Pause for snarky retort. I don't disagree. And moving on...

“Bottoms Up,” this week's opening salvo, really isn't bad at all; it's a Club Anthem, sure, but it's not built on the 4-on-the-floor pre-fab beat and has a lot of neat turns in the melody. There's even some counterpoint in there (hey! counterpoint!), and some fun call and response as well:

My vision's blurred (confirmed!)
My words slurred (confirmed!)

It's good to have people that will confirm this type of thing for you.

Since this is a song about drinking in the club, dancing, and appreciating the way the girl is shakin' in them jeans, it's probably not fair to condemn it for having lyrics that are a little on the dumb side. The words are a frame to hang a lot of cool melodies within the slow swagger of a drowsy, euphorically drunk track.

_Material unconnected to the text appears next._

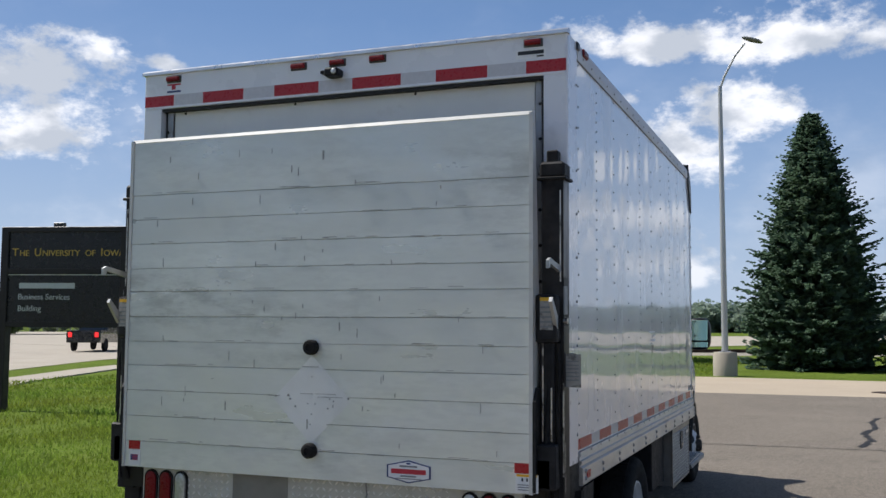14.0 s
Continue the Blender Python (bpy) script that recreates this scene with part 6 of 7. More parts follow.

It's a little strange when MC Chris shows up at the end-- I knew he went by MC Pee Pants on Aquateen Hunger Force, but apparently he uses Nicki Minaj as a pseudonym as well. I'm only half kidding; she really sounds like MC Chris, and (like him) she's somewhat endearing but still kind of annoying. Her best attributes are when she steps outside her normal flow and either gets little-bird-dainty (“excuse me, I'm sorry, I'm really such a lady”) or gravelly mean (“double my dosage”), but I think she's the weakest link in this chain.

This song is definitely well done, and I'm all for Trey Songz unseating lesser artists on the charts, but, stepping back to the wider perspective, I just played shows with Absence of Light and Order of the Gash, and crammed my sweaty self into a sold out Kylesa show... this club track really isn't going to capture my attention. Remember: until I fired up this blog, I never listened to big pop acts. One of these radio hits has to be pretty special to get shoulder-to-shoulder with the music in my real life.